-- Start --

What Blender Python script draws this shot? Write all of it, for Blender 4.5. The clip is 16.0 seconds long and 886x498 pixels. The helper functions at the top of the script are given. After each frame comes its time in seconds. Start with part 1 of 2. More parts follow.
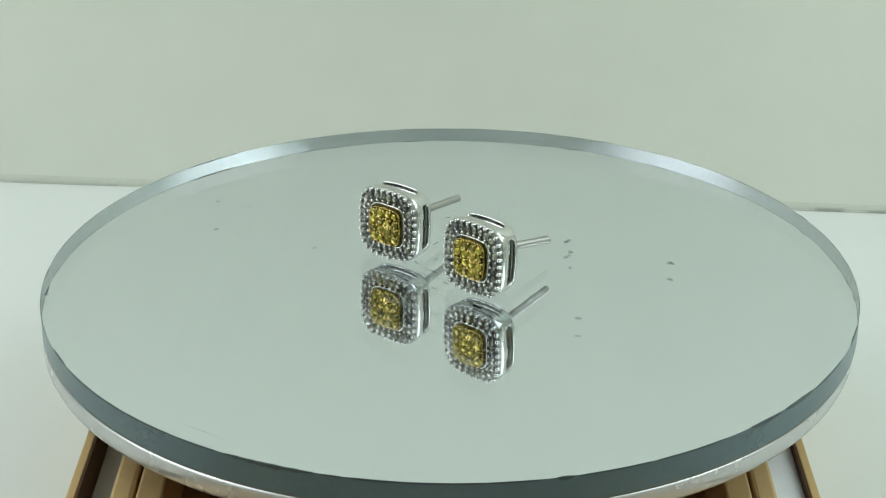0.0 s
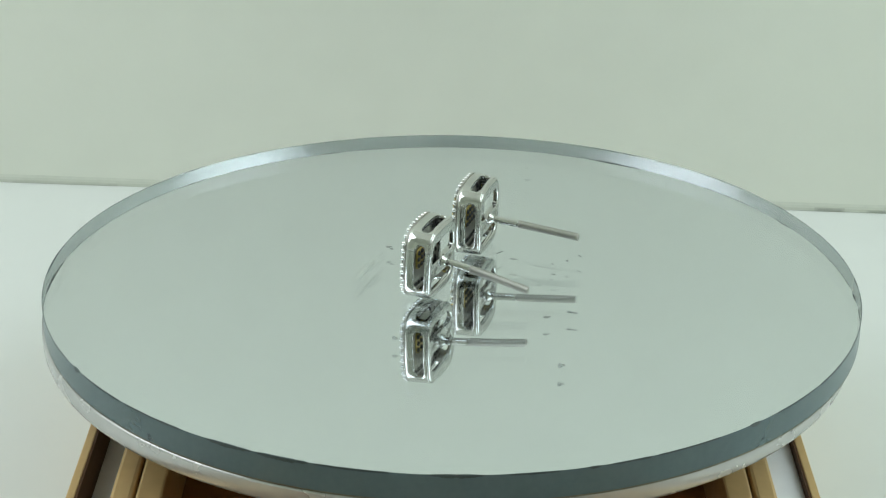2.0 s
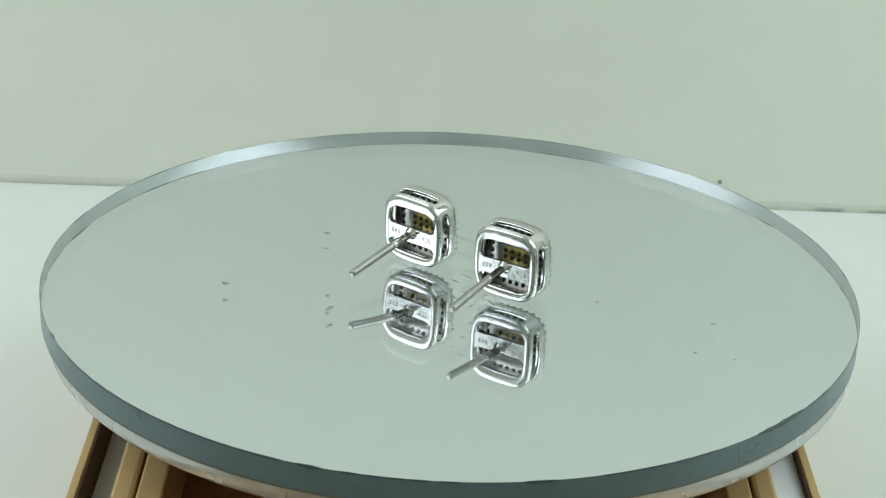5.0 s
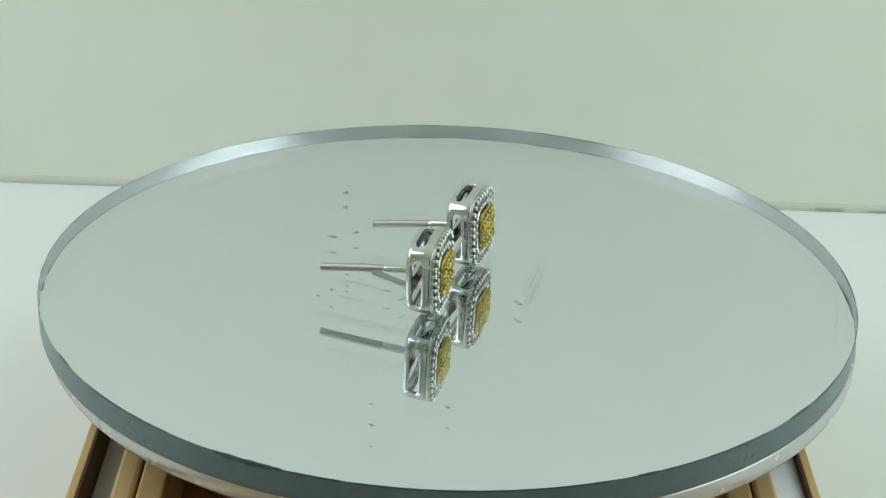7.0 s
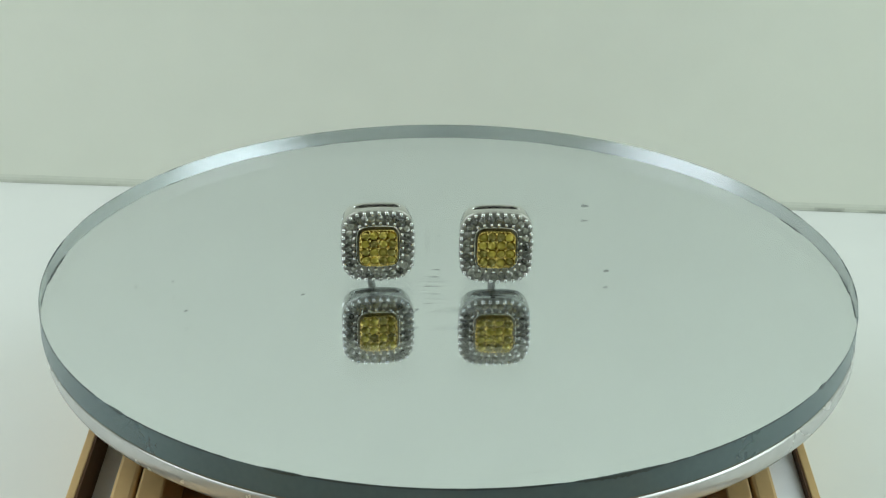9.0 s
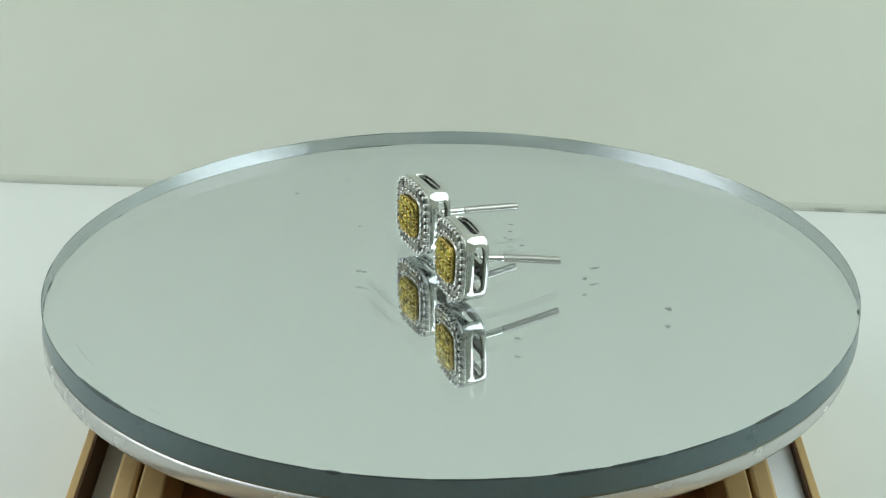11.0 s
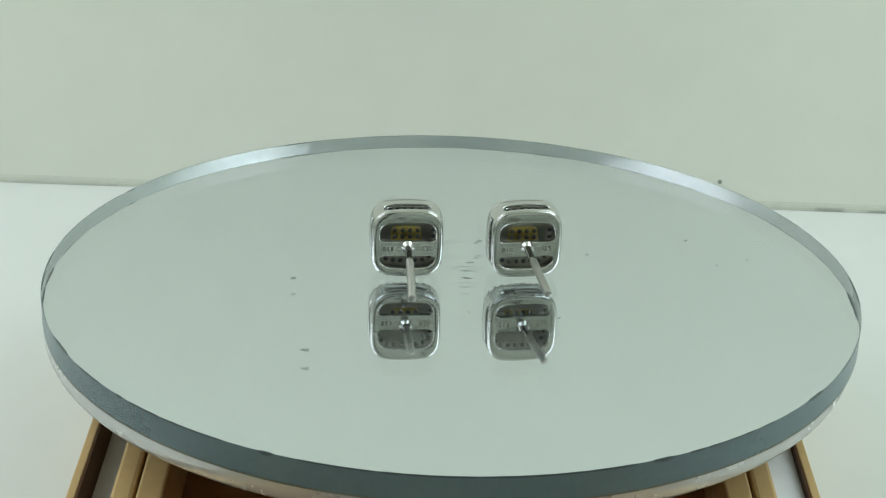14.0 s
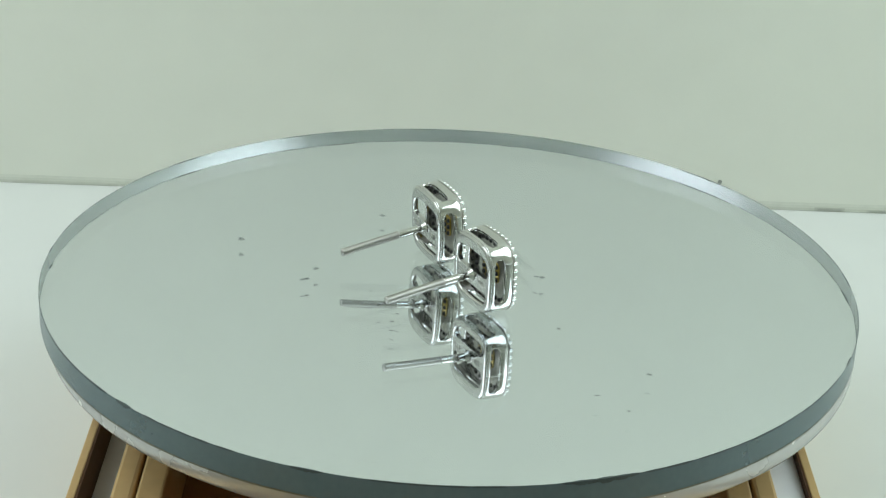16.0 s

-- End --

Omitting all images, print the listing exactly.

What Blender Python script draws this shot? Write all of it, for Blender 4.5. The clip is 16.0 seconds long and 886x498 pixels. The helper functions at the top of the script are given. After each frame comes its time in seconds. Start with part 1 of 2. More parts follow.
0.0 s
2.0 s
5.0 s
7.0 s
9.0 s
11.0 s
14.0 s
16.0 s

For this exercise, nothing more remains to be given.